Gas Bubbles in the Anterior Chamber

Author Affiliations
  • 1Department of Ophthalmology, Graduate School of Medical Sciences, Kyushu University, Fukuoka, Japan
JAMA Ophthalmol. 2020;138(11):e202049. doi:10.1001/jamaophthalmol.2020.2049

A 44-year-old man with a history of scleral buckling for rhegmatogenous retinal detachment and a tic disorder with continuous movement of the head underwent pars plana vitrectomy with lensectomy and injection of octafluoropropane (C3F8) gas, 12%, for recurrent rhegmatogenous retinal detachment in the right eye. He was instructed to remain in a left lateral position after surgery. One week later, a slitlamp examination of the right eye demonstrated C3F8 gas bubbles resembling fish eggs in the anterior chamber, with an increase of intraocular pressure to 40 mm Hg (Figure).

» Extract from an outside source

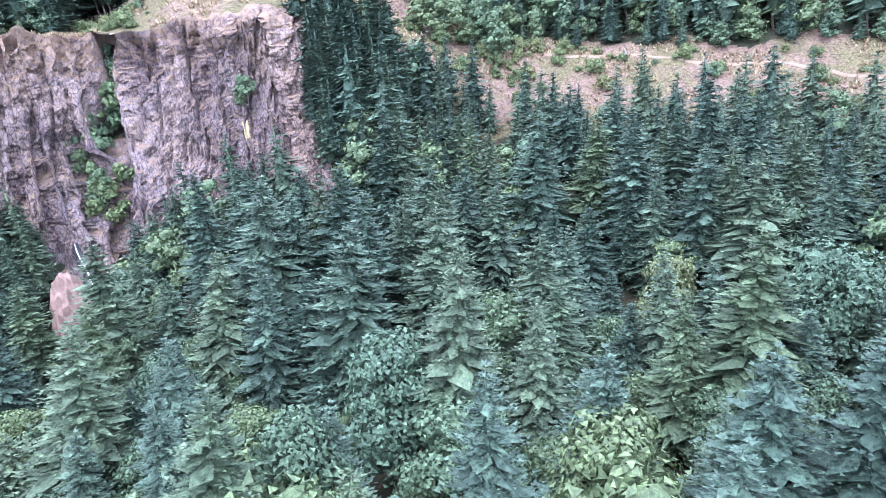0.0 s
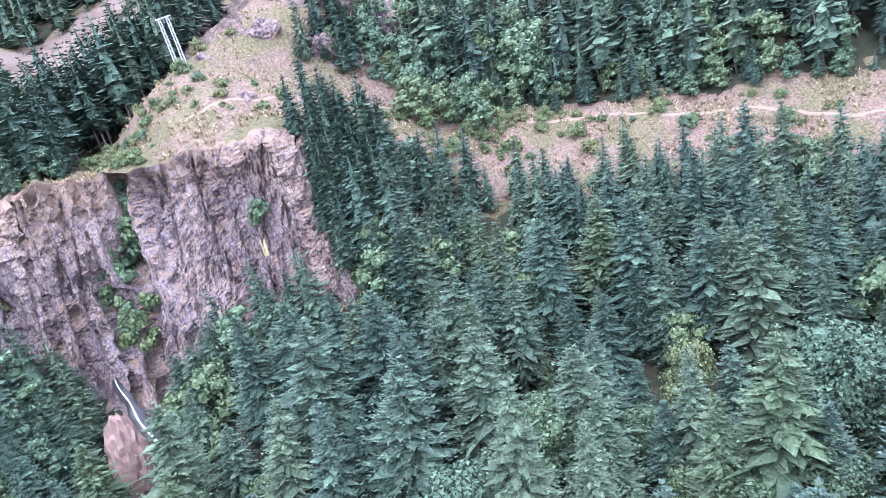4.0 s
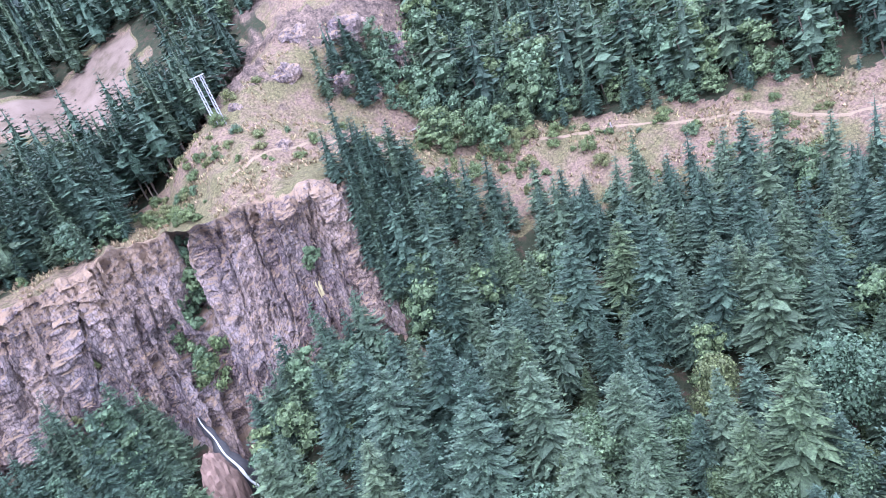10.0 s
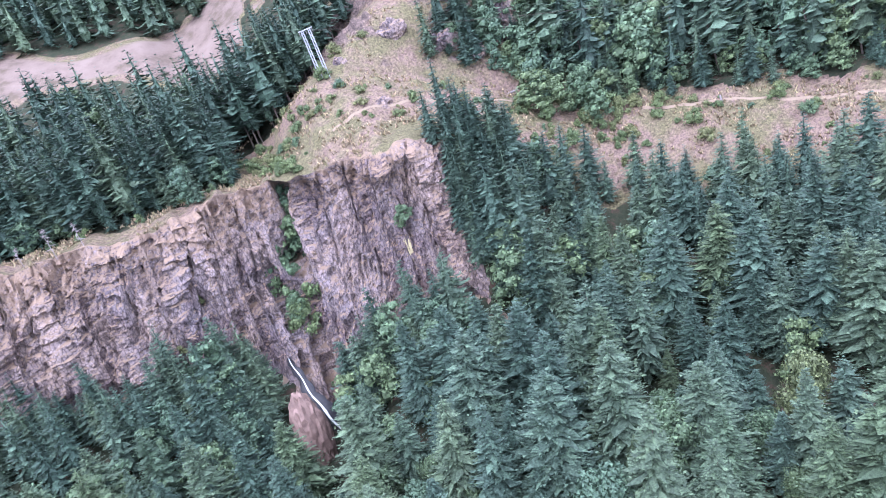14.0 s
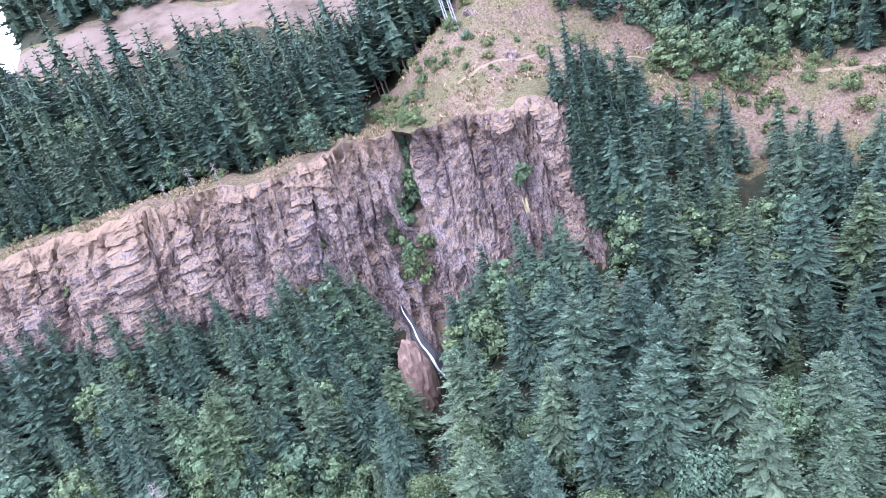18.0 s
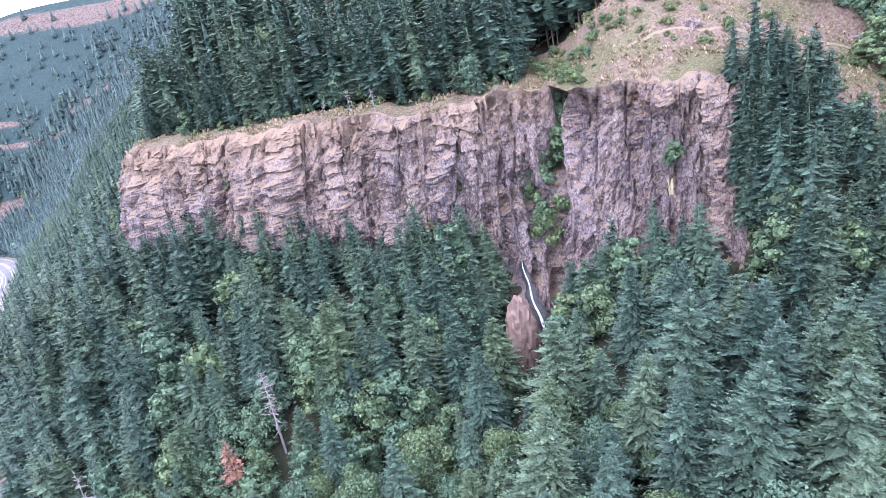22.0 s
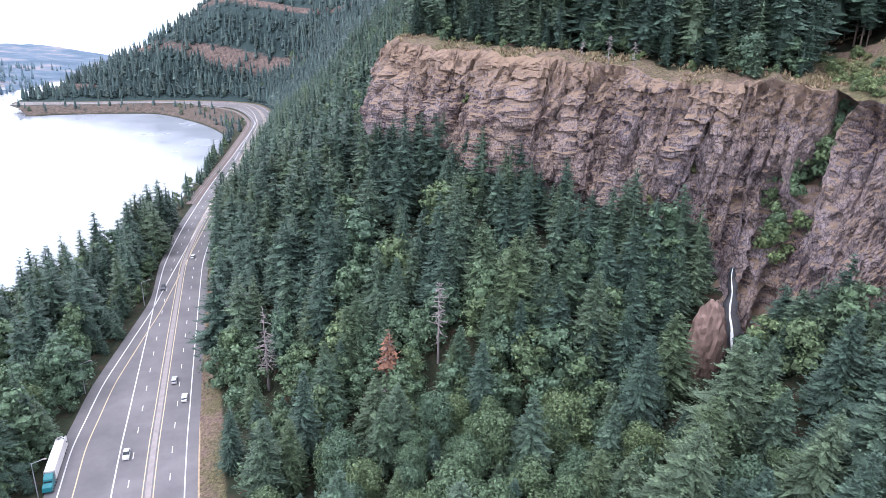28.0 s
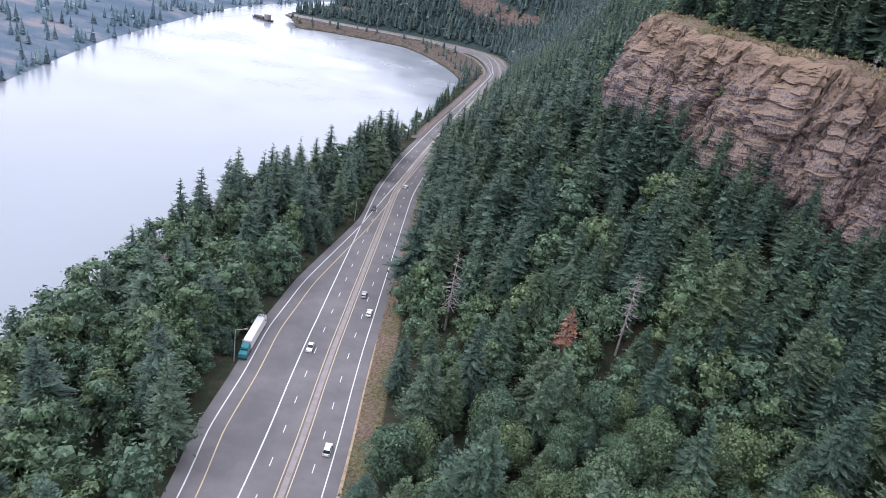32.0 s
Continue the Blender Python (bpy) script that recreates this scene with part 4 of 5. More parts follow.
for nm, wd, lift, m in (("wet_rock", 3.0, 1.3, M_WET), ("falling_water", 0.5, 1.9, M_FALL)):
    r = np.random.default_rng(2)
    w = wd * (0.25 + 1.0 * np.linspace(0, 1, 24)) * r.uniform(0.7, 1.3, 24)
    c = sm + nn * lift
    v = np.concatenate([c - sidev * w[:, None] - nn * 0.7, c + nn * 0.25, c + sidev * w[:, None] - nn * 0.7])
    i = np.arange(23)
    f = np.concatenate([np.stack([i, i + 1, i + 25, i + 24], 1), np.stack([i + 24, i + 25, i + 49, i + 48], 1)])
    link_mesh(nm, v, f, m, wf, smooth=True)


def boulder(name, c, size, material, label, seed, cat="rock", craggy=1.0):
    r = Vector((seed * 3.1, seed * 1.7, 0))
    bm = bmesh.new()
    bmesh.ops.create_icosphere(bm, subdivisions=4, radius=1)
    for v in bm.verts:
        q = v.co * 1.4 + r
        v.co *= 1 + 0.35 * craggy * noise.noise(q) + 0.22 * craggy * round(noise.noise(Vector((q.x * 3, q.y * 3, q.z))) * 4) / 4 + 0.12 * round(noise.noise(q * 5) * 3) / 3 + 0.06 * noise.noise(q * 11)
        v.co = Vector((v.co.x * size[0], v.co.y * size[1], v.co.z * size[2]))
    me = bpy.data.meshes.new(name)
    bm.to_mesh(me)
    bm.free()
    me.materials.append(material)
    ob = new(name, me)
    ob.location = c
    return tagged(ob, label, cat)


boulder("boulder", (106.5, 158.5, 34), (5.2, 4.8, 13.5), M_SMOOTH_ROCK, "smooth brown rock knob beside the waterfall", 2, craggy=0.3)
for a_, b_, a, b, c, sd in ((5.7, 6.6, 4, 3, 3.5, 5), (5.5, 7.3, 9, 6, 8, 7), (5.8, 7.35, 7, 6, 7, 8), (5.2, 7.5, 9, 7, 9, 9), (5.55, 7.65, 12, 8, 11, 11), (5.9, 7.7, 8, 6, 7, 12), (5.3, 7.2, 5, 4, 4, 13), (6.05, 7.15, 4, 3, 4, 14)):
    x, y, z = land(a_, b_)[0] - np.array([0, 0, c * 0.62])
    boulder("outcrop", (x, y, z), (a, b, c * 0.8), M_ROCK, "rough basalt outcrop on the dry ridge", sd)
p, q = cliff_at(5.75, 0.42)
boulder("fresh_scar", tuple(p - q * 0.3), (1.0, 1.3, 4.0), simple("pale_fresh_rock", (0.3, 0.26, 0.15), 0.85), "pale yellow fresh rock scar on the cliff", 4)

def shrub(x, y, z, h, material, label, seed, leaves=46, flat=1.0):
    r = np.random.default_rng(seed)
    v, f = leaf_crown(r, h, h * 0.62 * flat, 10, leaves * 2, 0.05 * h + 0.05, base=0.05)
    t = empty("shrub", pose(x, y, z - 0.3), label, "shrub", "shrubs")
    link_mesh("foliage", v, f, material, t)
    for i in range(3):
        bm = bmesh.new()
        a = r.uniform(0, 6.28)
        tube(bm, (0, 0, -0.4), (math.cos(a) * h * 0.25, math.sin(a) * h * 0.25, h * 0.55), 0.07, 0.03, 5)
        part("stem", bm, M_BARK, t)
    return t


r_ = np.random.default_rng(21)
# gully and ledge bushes
for jx, hx, hh in ((7.05, 0.9, 5), (7.15, 0.66, 7), (7.35, 0.57, 7), (7.45, 0.4, 6), (7.5, 0.34, 6), (7.15, 0.72, 7), (7.2, 0.62, 7), (7.3, 0.52, 6), (7.1, 0.82, 5), (7.25, 0.45, 5), (5.72, 0.66, 5), (5.8, 0.6, 4), (9.95, 0.34, 3.5), (11.3, 0.62, 3.5), (9.2, 0.25, 3), (8.8, 0.5, 3)):
    p, q = cliff_at(jx, hx)
    shrub(*(p + q * (3.2 if 6.9 < jx < 7.6 else 0.8) - np.array([0, 0, hh * 0.5])), hh * (1.8 if 6.9 < jx < 7.6 else 1.0), M_MAPLE if hx > 0.42 and jx < 7.5 else M_BRUSH, "leafy bush clinging to the cliff", int(jx * 100))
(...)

He started receiving once-daily treatment with topical carteolol hydrochloride, 2%, and the intraocular pressure subsequently decreased, with resolution of the gas bubbles 3 weeks after surgery. We postulated that continuous movement of the head caused the injected gas to take the form of tiny bubbles, which led to gas leaking into the anterior chamber, which in turn blocked aqueous humor outflow, resulting in the intraocular pressure elevation.